As MPs condemn GPs’ out-of-hours services, Skipper sighs and asks if government can manage the public sector efficiently. To be fair, he’s not talking about GPs, but he does cite on-going IT procurement problems at the NHS and his points remain: public sector culture makes people hard to manage and it lacks the clear success measure that is profit.
Late last year, I left my GP because his surgery was scruffy, his support staff surly and he was difficult to get hold of. Moving wasn’t easy because other local doctors make it difficult. I’d visit one day to be told they only accepted patients at 10am on Thursdays on a first-come-first-serve basis. A couple of weeks later this had changed. Meanwhile, the walk-in centre at our new community hospital is great, but limited by being nurse led… I hardly had to wait for them to patch up my animal bite, but getting to a GP took hours and a late evening journey to another hospital.
Yet, ironically GPs are located in the private, rather than the public sector. Most usually self-employed, they work for the NHS under contracts many feel too generous and it is at the negotiation of these contracts that things get tricky. The experience of the unambiguously public sector community hospital (efficient despite the absence of a profit motive) being let down by self-employed GPs fits well with all that I’ve read.

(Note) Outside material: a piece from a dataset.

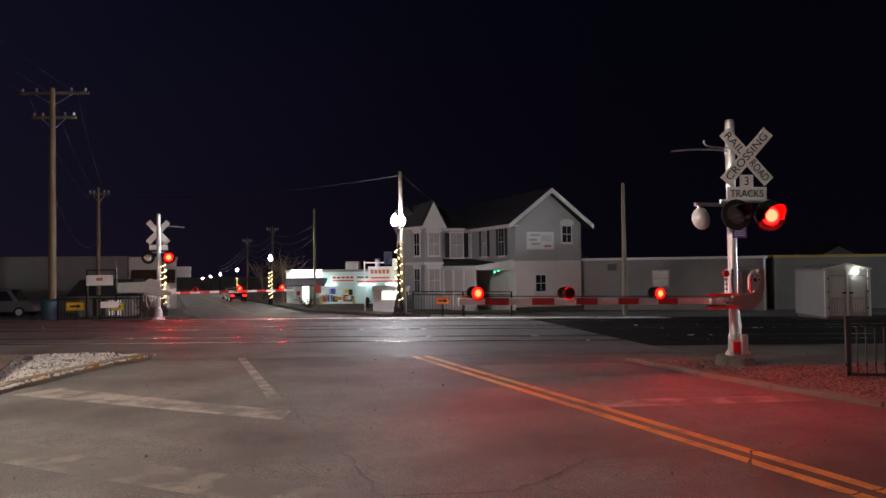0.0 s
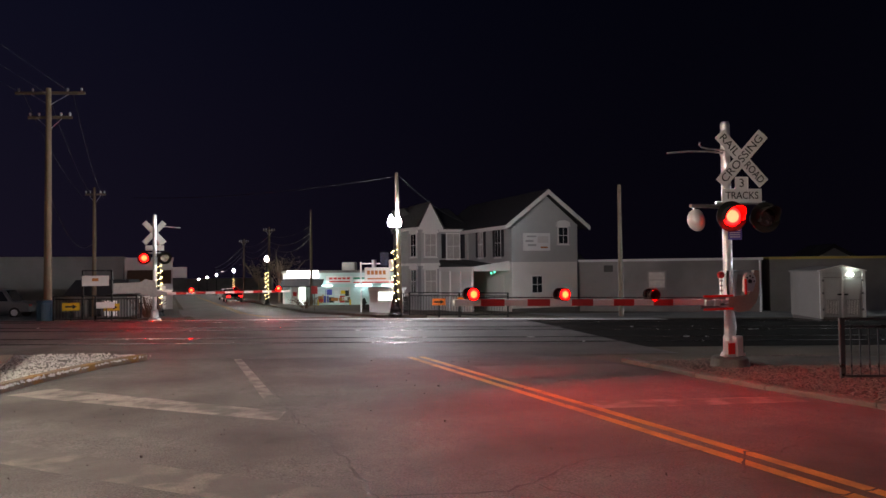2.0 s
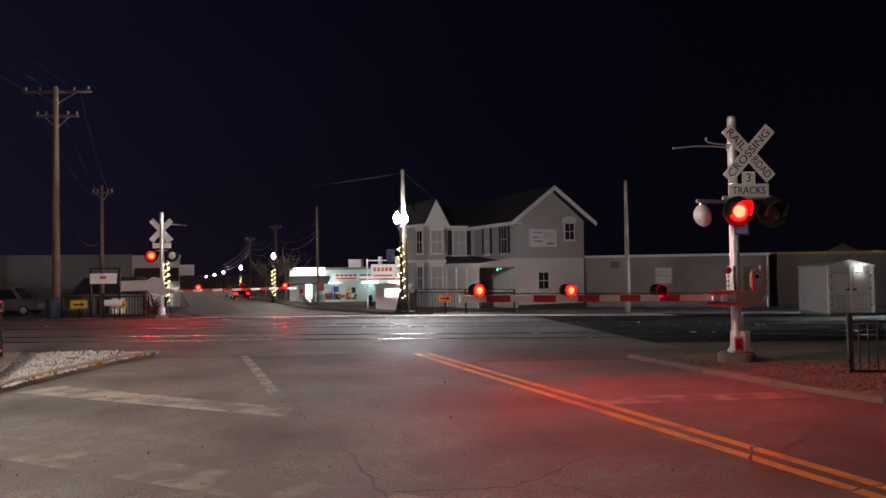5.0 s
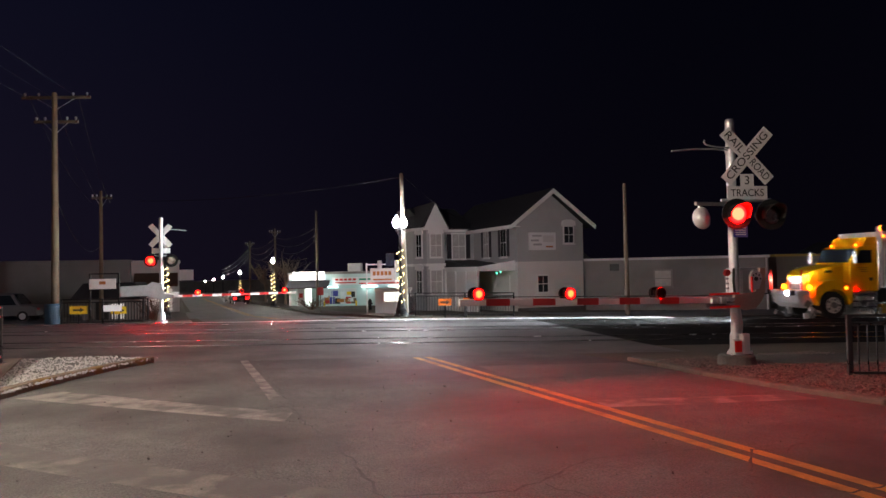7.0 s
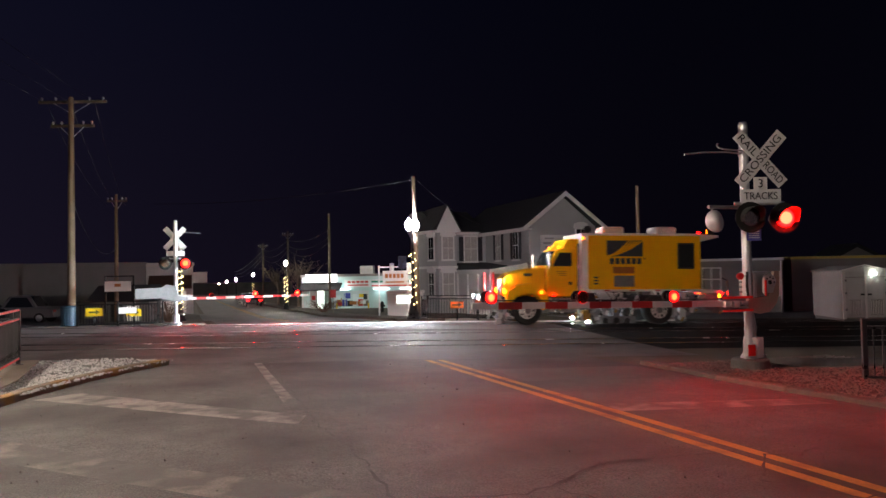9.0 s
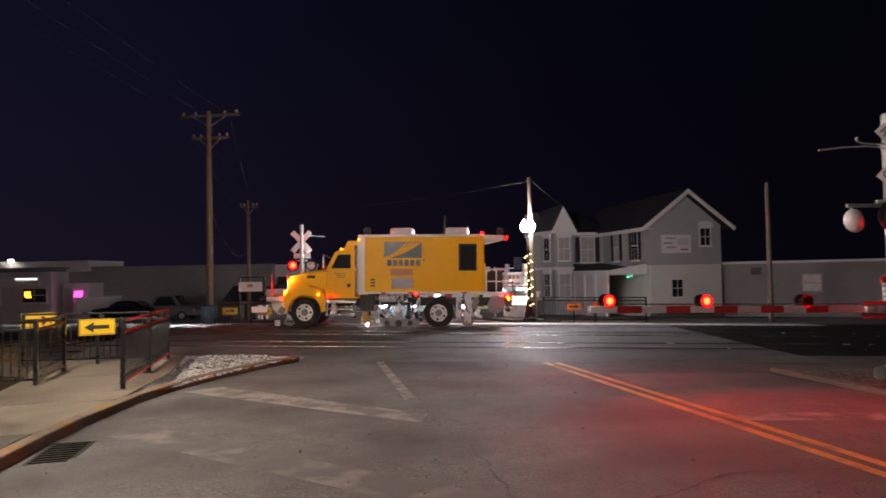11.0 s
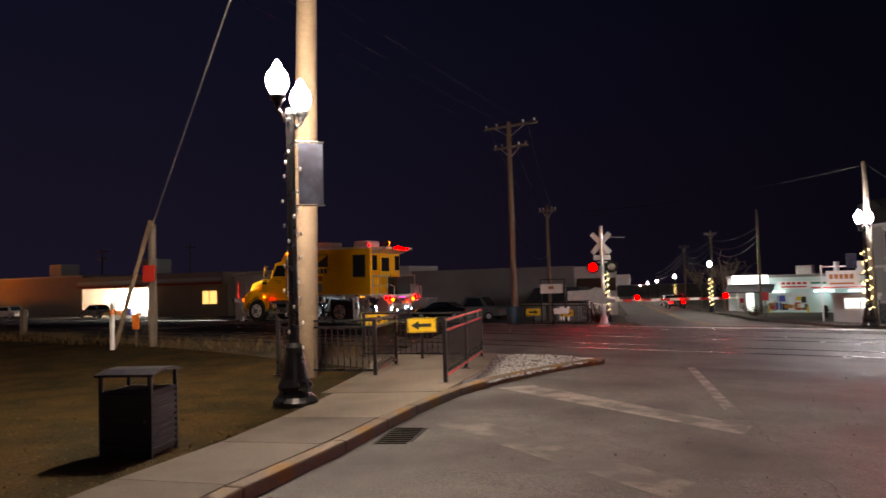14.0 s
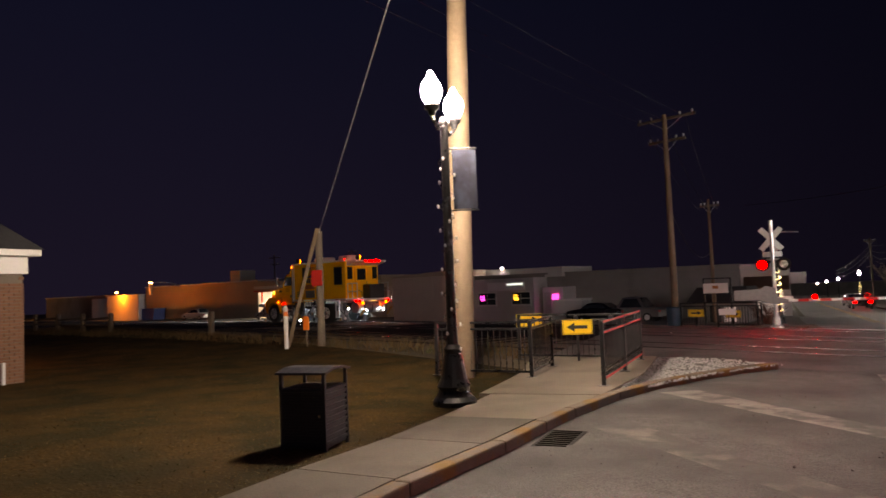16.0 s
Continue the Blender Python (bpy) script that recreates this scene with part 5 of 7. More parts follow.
        part("front_wing", bm, "truck", cab)
        lamp_on("headlamp", "amber", 5.66, sd * 0.82, 1.22, 0.10, cab, "x")
        lamp_on("turn_lamp", "amber_soft", 4.36, sd * 1.13, 1.18, 0.06, cab)
        lamp_on("marker", "red_small", 3.9, sd * 1.13, 1.08, 0.035, st)
        lamp_on("roof_marker", "amber_soft", 3.6, sd * 0.7, 2.82, 0.05, cab)
        lamp_on("roof_marker", "amber_soft", 2.86, sd * 1.26, 3.14, 0.05, bx)
    part("windscreen", prism(B(), [(3.80, 2.66), (3.84, 2.68), (4.12, 2.16), (4.08, 2.14)], "y", -0.92, 0.92), "pane", cab)
    hd = part("hood", prism(B(), [(4.1, 1.0), (4.1, 2.10), (4.9, 2.0), (5.45, 1.86), (5.64, 1.70), (5.68, 1.0)], "y", -0.66, 0.66), "truck", cab)
    hb = hd.modifiers.new("soft", "BEVEL")
    hb.width, hb.segments = 0.08, 3
    part("grille", box(B(), 5.66, 5.71, -0.45, 0.45, 1.1, 1.66, 0.02), "chrome", hd)
    for i in range(7):
        part("grille_bar", box(B(), 5.71, 5.725, -0.42, 0.42, 1.15 + i * 0.075, 1.18 + i * 0.075), "truck_dark", hd)
    for sd in (1, -1):
        part("hood_vent", box(B(), 4.6, 4.9, *sorted((sd * 0.65, sd * 0.67)), 1.76, 1.86, 0.01), "truck_dark", hd)
    # front bumper, whip marker and guide wheel gear
    bp = part("front_bumper", box(B(), 5.8, 6.3, -1.05, 1.05, 0.92, 1.10, 0.03), "alu", T, "pale steel front bumper deck")
    part("skirt", prism(B(), [(5.55, 0.55), (5.75, 0.95), (6.2, 0.95), (6.1, 0.62), (5.85, 0.42)], "y", -0.85, 0.85), "alu", bp)
    for sd in (1, -1):
        part("whip_marker", cyl(B(), (6.1, sd * 1.0, 1.1), (6.1, sd * 1.0, 1.9), 0.035, None, 10), "red_strip", bp)
        hood_bm = B()
        cyl(hood_bm, (6.29, sd * 0.8, 1.02), (6.60, sd * 0.8, 1.005), 0.10, 0.10, 18, False)
        bl = part("bumper_lamp", hood_bm, "truck_dark", bp, "hooded head lamp")
        part("lamp_face", cyl(B(), (6.31, sd * 0.8, 1.02), (6.325, sd * 0.8, 1.019), 0.06, None, 18), "headlight", bl)
        part("gear_leg", box(B(), 5.45, 5.62, *sorted((sd * 0.62, sd * 0.8)), 0.12, 0.95, 0.02), "alu", T)
        rail_wheel(5.55, sd * 0.72, T)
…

The private sector lets down the NHS because it operates outside of a free market. Free healthcare for all rightly removes the price mechanism by which doctors would otherwise regulate demand and leaves them free to supply a level of healthcare to suit themselves. My old GP clearly had no desire to compete for patients by improving his offer, choosing instead to keep his costs down.
The solution to improved frontline healthcare lies in making GPs NHS employees and housing them in small community hospitals operating on a walk-in basis… and in patient’s homes.